Au sujet de la confiscation ou de l’épuisement sémantique, la question a été posée de savoir s’il fallait plutôt se réapproprier des mots et concepts désormais chargés négativement (terrorisme, populisme, radicalisme) ou si quelque part, il valait mieux les laisser à « l’adversaire ». L’idée soulevée par Jean Faniel de regarder à quelles fins sont utilisés les mots peut s’avérer une bonne piste pour aider à faire la part des choses. Les utilise-t-on comme insulte et outil de la morale ou comme catégorie d’analyse et outil technique ? Dans le second cas, on peut alors retrouver des mouvements radicaux bien différents dont certains seront considérés comme dérangeants voire dangereux : Sharia 4 Belgium par exemple mais aussi le CADTM (Comité pour l’abolition des dettes illégitimes), les Femen, etc.

Par ailleurs, s’il fallait se réapproprier le terme de « radicalisme », il serait évidemment nécessaire de le nourrir et de l’incarner, soulevait un intervenant. Quel serait le dénominateur commun des radicalismes, des radicaux ou de ceux qui se pensent comme tels ? Utiliser le concept de radicalisme comme idéologie pourrait s’avérer peu porteur. En revanche, l’idée d’essayer d’avoir une congruence entre une pensée, un discours et un comportement peut aider à une caractérisation technique du terme, c’est-à-dire considérer le radicalisme comme un moyen et non une fin en soi, quelque chose dont la réalisation ne serait pas dans le produit mais dans le processus, la démarche.
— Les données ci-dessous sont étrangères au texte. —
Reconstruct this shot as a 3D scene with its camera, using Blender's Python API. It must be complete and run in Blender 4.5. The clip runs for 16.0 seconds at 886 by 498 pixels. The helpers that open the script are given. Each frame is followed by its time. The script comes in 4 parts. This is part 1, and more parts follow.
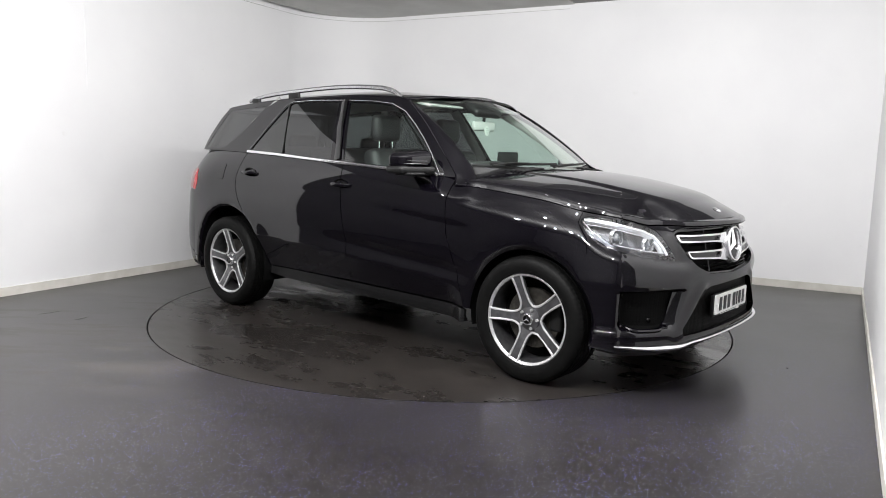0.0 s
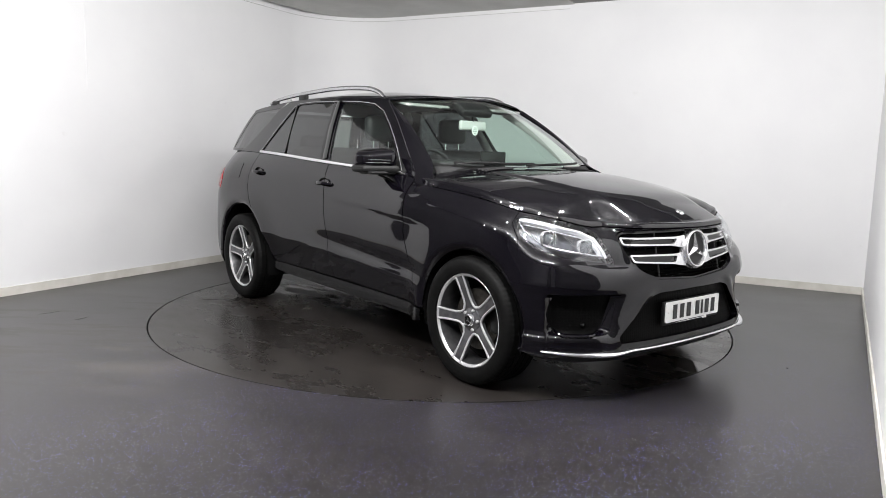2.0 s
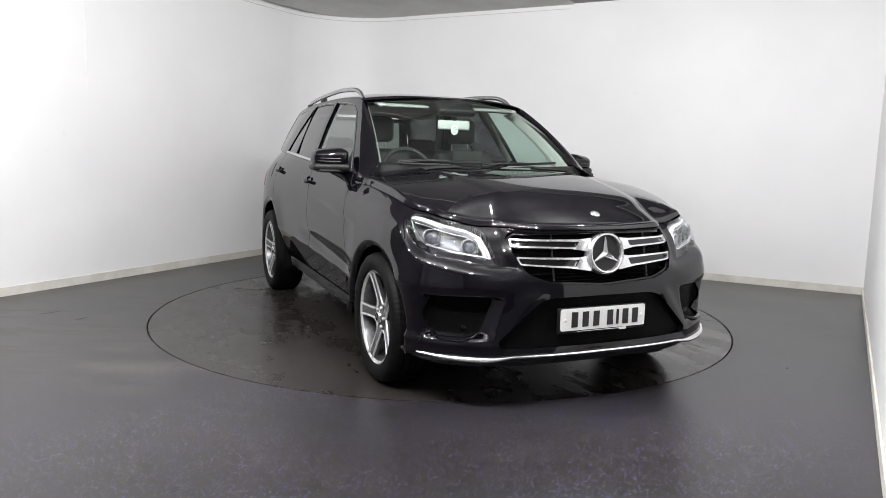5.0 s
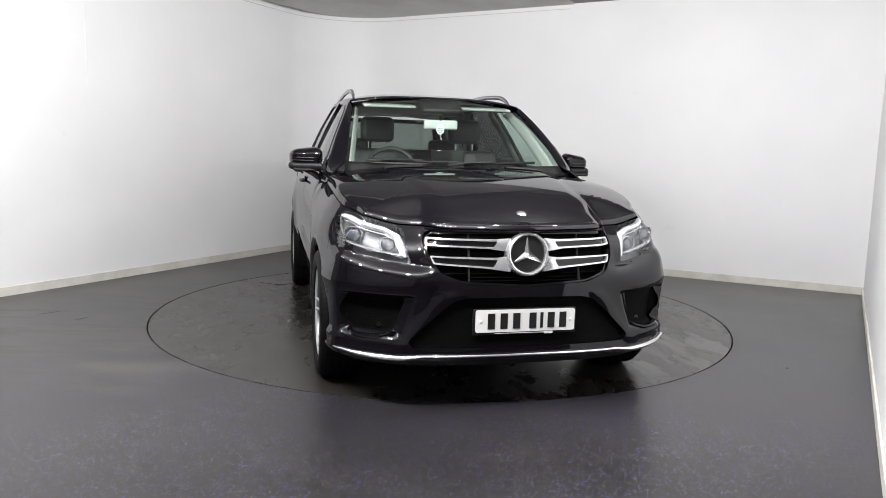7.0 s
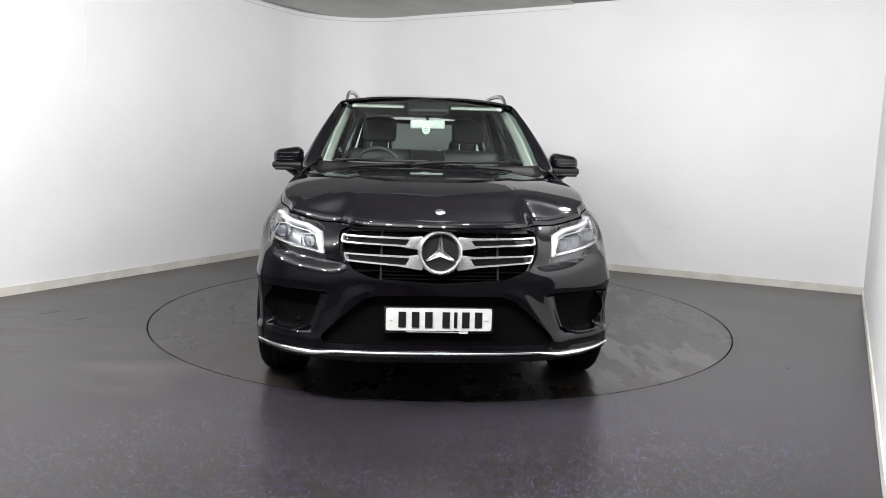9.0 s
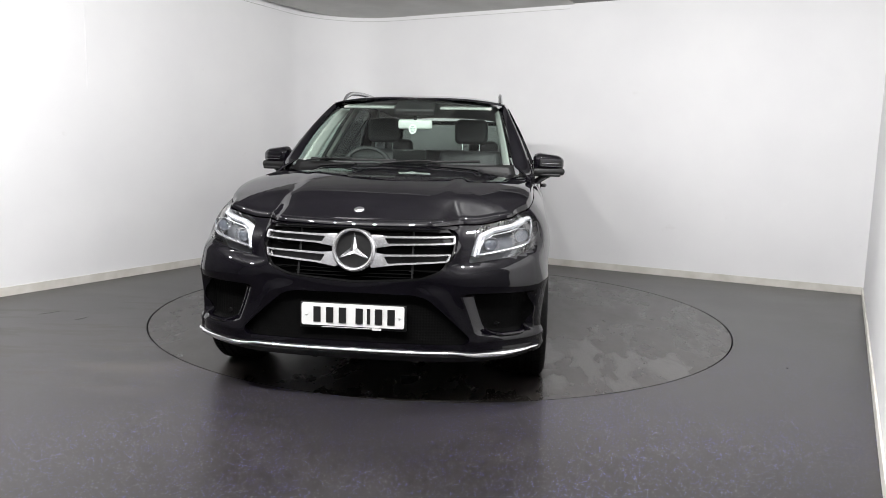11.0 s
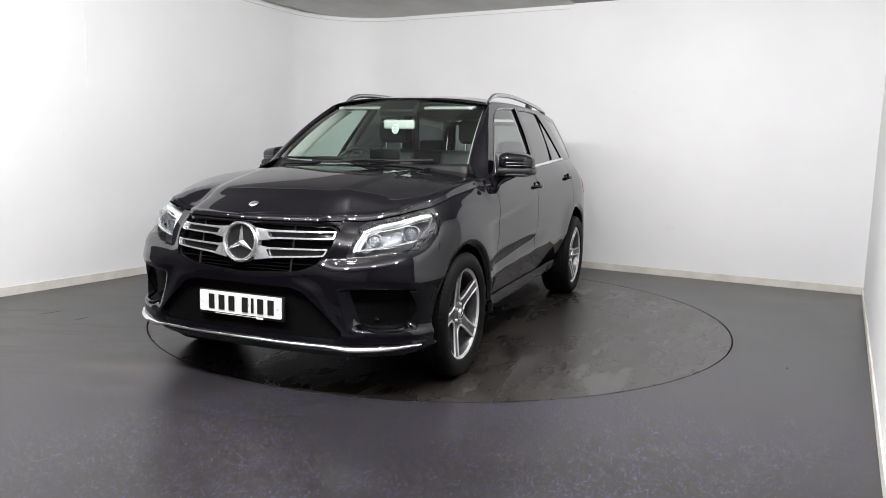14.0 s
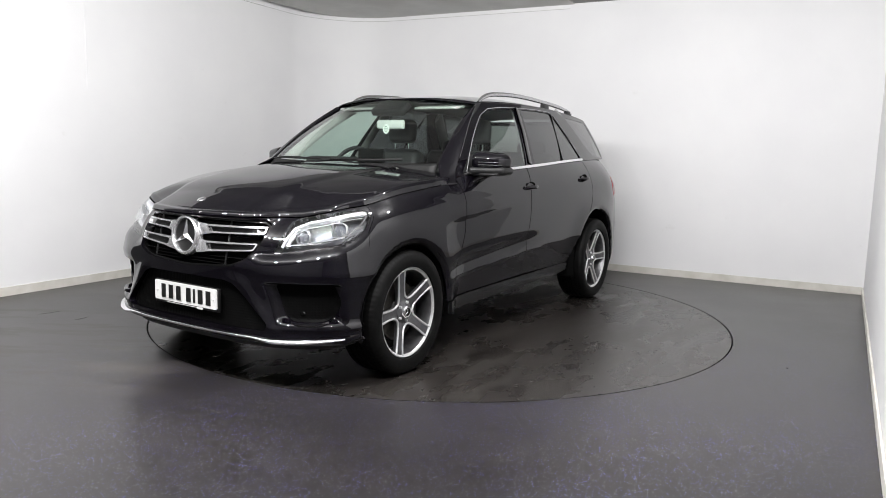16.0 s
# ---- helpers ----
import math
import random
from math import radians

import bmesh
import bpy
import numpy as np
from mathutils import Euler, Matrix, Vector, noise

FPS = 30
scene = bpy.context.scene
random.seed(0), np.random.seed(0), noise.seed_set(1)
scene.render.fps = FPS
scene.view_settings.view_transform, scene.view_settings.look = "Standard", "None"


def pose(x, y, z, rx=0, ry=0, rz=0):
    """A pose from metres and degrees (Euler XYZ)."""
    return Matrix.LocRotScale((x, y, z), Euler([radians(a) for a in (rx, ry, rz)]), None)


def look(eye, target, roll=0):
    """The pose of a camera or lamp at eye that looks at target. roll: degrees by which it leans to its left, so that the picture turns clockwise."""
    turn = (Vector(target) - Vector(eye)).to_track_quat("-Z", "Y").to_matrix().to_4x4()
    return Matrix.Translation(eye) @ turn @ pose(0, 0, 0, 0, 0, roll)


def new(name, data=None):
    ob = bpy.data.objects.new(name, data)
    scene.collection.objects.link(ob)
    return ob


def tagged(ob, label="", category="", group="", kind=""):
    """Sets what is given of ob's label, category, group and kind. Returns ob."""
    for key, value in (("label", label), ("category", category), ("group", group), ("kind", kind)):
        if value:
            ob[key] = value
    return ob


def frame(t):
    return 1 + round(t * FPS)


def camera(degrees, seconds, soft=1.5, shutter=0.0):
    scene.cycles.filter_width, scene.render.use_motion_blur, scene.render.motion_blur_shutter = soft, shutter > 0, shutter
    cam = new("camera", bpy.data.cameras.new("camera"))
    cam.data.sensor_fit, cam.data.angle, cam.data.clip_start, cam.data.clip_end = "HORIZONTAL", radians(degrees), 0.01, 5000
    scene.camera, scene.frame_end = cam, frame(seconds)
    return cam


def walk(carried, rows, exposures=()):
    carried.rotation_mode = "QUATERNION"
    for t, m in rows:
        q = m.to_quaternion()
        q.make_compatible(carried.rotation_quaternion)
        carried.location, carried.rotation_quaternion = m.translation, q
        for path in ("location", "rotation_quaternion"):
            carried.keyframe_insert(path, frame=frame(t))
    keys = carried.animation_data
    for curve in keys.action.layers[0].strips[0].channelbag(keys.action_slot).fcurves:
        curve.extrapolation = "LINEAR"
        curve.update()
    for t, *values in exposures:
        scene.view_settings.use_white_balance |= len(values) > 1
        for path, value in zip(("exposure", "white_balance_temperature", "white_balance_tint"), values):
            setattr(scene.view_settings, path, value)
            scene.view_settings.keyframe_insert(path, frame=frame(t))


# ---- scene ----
# ---- camera: it stands still on a tripod in a corner of the studio ----
EYE = (0.0, -5.8831, 1.2833)
cam = camera(62.6, 16.0, soft=0.9)
AIM = (EYE[0] + math.sin(0.0012) * math.cos(0.1315), EYE[1] + math.cos(0.0012) * math.cos(0.1315), EYE[2] - math.sin(0.1315))
walk(cam, [(0.0, look(EYE, AIM, 1.484)), (16.0, look(EYE, AIM, 1.484))], exposures=[(0.0, -0.10), (16.0, -0.10)])

# ---- room axes: N points to the side wall, M to the back wall ----
RA = radians(-27.5)
N2 = Vector((math.cos(RA), math.sin(RA), 0))
M2 = Vector((-math.sin(RA), math.cos(RA), 0))


def room(n, m, z=0.0):
    return N2 * n + M2 * m + Vector((0, 0, z))


# ---- light ----
world = bpy.data.worlds.new("studio_world")
scene.world = world
world.use_nodes = True
world.node_tree.nodes["Background"].inputs[0].default_value = (0.5, 0.52, 0.55, 1)
world.node_tree.nodes["Background"].inputs[1].default_value = 0.02


def row_and_fill_lamp(n, m, z, watts, radius=0.05, color=(1, 0.99, 0.995)):
    data = bpy.data.lights.new("row_and_fill_lamp", "POINT")
    data.energy, data.shadow_soft_size, data.color = watts, radius, color
    ob = new("row_and_fill_lamp", data)
    ob.location = room(n, m, z)
    return ob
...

La question centrale des médias

Difficile toutefois d’aborder la question de la réappropriation des termes sans aborder celle de la réappropriation des médias qui utilisent, véhiculent et vulgarisent le langage. Et c’est un combat permanent de faire circuler les mots dans le sens qu’on veut leur donner a fortiori quand ils sont destinés à nous définir nous-mêmes. Une position radicale est une position d’exigence, a-t-on pu entendre dire, à commencer par une exigence langagière.
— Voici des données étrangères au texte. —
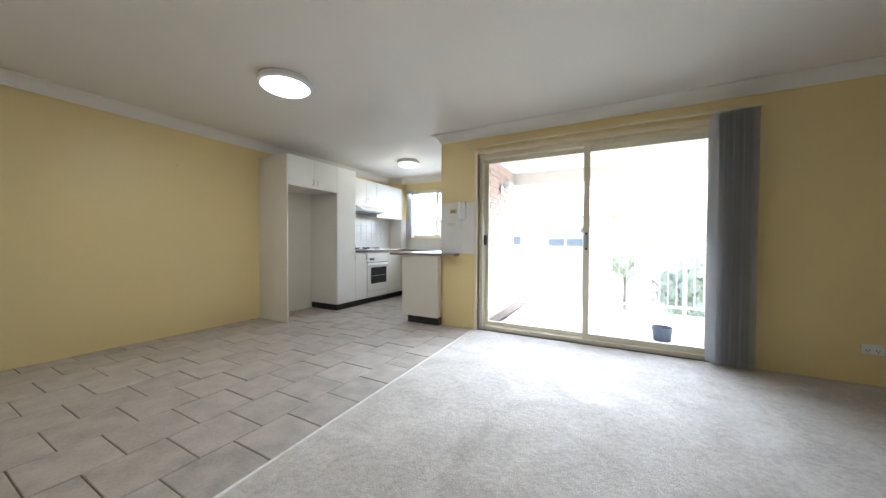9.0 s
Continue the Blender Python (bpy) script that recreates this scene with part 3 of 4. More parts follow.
def hook_rack():
    ob = thing("hook_rack", "black wrought-iron wall rack with three coat hooks", "coat hooks", pose(3.784, 1.925, 1.622, 0, -1.2, -90))
    # local: x along the bar, -y out of the wall
    half = [(0.0, 0.013), (0.135, 0.013), (0.147, 0.018), (0.155, 0.026), (0.166, 0.029), (0.177, 0.026), (0.186, 0.018), (0.196, 0.014), (0.201, 0.019), (0.212, 0.018), (0.214, 0.0)]
    top = [(x, z) for x, z in half]
    out = top + [(x, -z) for x, z in top[::-1][1:]]
    left = [(-x, z) for x, z in out[::-1]]
    ring = out[:-1] + left[:-1]
    bm = bmesh.new()
    seen, pts = set(), []
    for p in ring:
        k = (round(p[0], 4), round(p[1], 4))
        if k not in seen:
            seen.add(k)
            pts.append(p)
    f = [bm.verts.new((x, -0.007, z)) for x, z in pts]
    b = [bm.verts.new((x, -0.001, z)) for x, z in pts]
    bm.faces.new(f)
    bm.faces.new(b[::-1])
    for i in range(len(pts)):
        j = (i + 1) % len(pts)
        bm.faces.new((f[i], b[i], b[j], f[j]))
    part("bar", bm, M_IRON, ob)
    for cx in (-0.166, 0.166):
        part("rivet", lathe([(0.008, -0.0072), (0.007, -0.010), (0.0005, -0.012)], 12, "y", (cx, 0, 0)), M_IRON, ob)
    for cx in (-0.125, -0.005, 0.115):
        up = [(cx, -0.010, 0.0), (cx, -0.016, 0.025), (cx, -0.030, 0.05), (cx, -0.034, 0.075), (cx, -0.024, 0.10), (cx, -0.028, 0.122)]
        h = part("hook", tube(up, 0.0052, 8, 0.75), M_IRON, ob, "", True)
        part("tip", lathe([(0.001, 0.120), (0.007, 0.123), (0.009, 0.129), (0.007, 0.135), (0.001, 0.138)], 10, "z", (cx, -0.028, 0)), M_IRON, h, "", True)
        dn = [(cx, -0.010, 0.012), (cx, -0.016, -0.02), (cx, -0.026, -0.043), (cx, -0.042, -0.047), (cx, -0.054, -0.034), (cx, -0.056, -0.014)]
        part("lower_hook", tube(dn, 0.005, 8, 0.8), M_IRON, h, "", True)
    return ob


hook_rack()

# ---- ceiling lights ----


def ceiling_light(x, y, lens, label, r=0.19):
    ob = thing("ceiling_light", label, "ceiling light", pose(x, y, H), "ceiling lights")
    part("base", lathe([(r, 0.0), (r + 0.012, -0.012), (r + 0.012, -0.040), (r, -0.050), (r - 0.012, -0.052)], 48), M_ALU, ob, "white rim", True)
    prof = [(r - 0.012, -0.046)] + [((r - 0.014) * math.cos(a), -0.052 - 0.042 * math.sin(a)) for a in [i * math.pi / 16 for i in range(8)]] + [(0.001, -0.094)]
    dif = part("diffuser", lathe(prof, 48), lens, ob, "glowing opal diffuser", True)
    dif.visible_shadow = False
    return ob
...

Les médias alternatifs[4] qui témoignent d’une réappropriation du langage et de la parole politique des gens fleurissent d’ailleurs depuis quelques années. La toile, notamment, leur offre une tribune relativement libre, sorte d’agora 2.0, qui permet tant au témoignage qu’à l’analyse politique, sociologique, économique ou encore scientifique de s’exprimer, le tout souvent teinté d’humour (chose qu’on observe peu dans les médias classiques) et surtout avec des mots qui n’ont pas été vidés de leur sens. La question des moyens du financement (notamment participatif) de telles initiatives est elle aussi centrale. On peut également noter que ceux qui animent certains de ces médias[5] ne sont pas forcément des diplômés des écoles de journalisme classiques, mais souvent des jeunes (ou moins jeunes) directement concernés par les questions qu’ils soulèvent, qui parlent en leur nom, qui se donnent l’autorisation que le statut, l’emploi ou le diplôme ne leur a pas forcément donnée. Ils livrent ainsi une analyse ancrée dans leur réalité à destination de personnes pour une bonne part confrontées aux mêmes réalités qu’eux. Ils ne parlent pas parce qu’ils ont un titre mais parce qu’ils ont quelque chose à dire, à faire, et en étant, d’une certaine façon, déliés du souci de conserver ou non l’emploi (qu’ils n’ont d’ailleurs pas toujours), le statut et la légitimité.

Puisqu’on est de toute évidence mal servis par les médias, c’est aussi notre travail de citoyen d’aller voir ce qui se passe ailleurs, de développer notre esprit critique que ce soit à la télévision, à la radio, dans la presse, sur la toile ou dans des débats publics.

  1. Là aussi, l’exemple de la qualification par la Secrétaire du PS le 31 octobre 2014 dans l’émission « Ce soir (ou jamais !) » de Frédéric Taddei de « mouvements crépusculaires », « dangereux pour le pays » pour parler de militants écologistes qui « n’auraient rien à voir avec des revendications politiques adressées au gouvernement et adressées aux autorités locales dans le cadre de causes écologiques légitimes ». https://www.youtube.com/watch?v=T_hj5pmygVQ
  2. Frédéric LORDON, « Nous ne revendiquons rien » : http://blog.mondediplo.net/2016-03-29-Nous-ne-revendiquons-rien.
  3. Ibidem.
  4. Voir notamment une liste non exhaustive de ceux-ci sur le site L’indigné du canapé, http://www.indigne-du-canape.com/liste-de-sites-alternatifs-qui-nentretiennent-pas-la-confusion/.
  5. Voir notamment la plateforme #On vaut mieux que ça dont font notamment partie des jeunes comme Ludo Torbey (« Osons Causer ») ou Usul (« Mes Chers Contemporains »).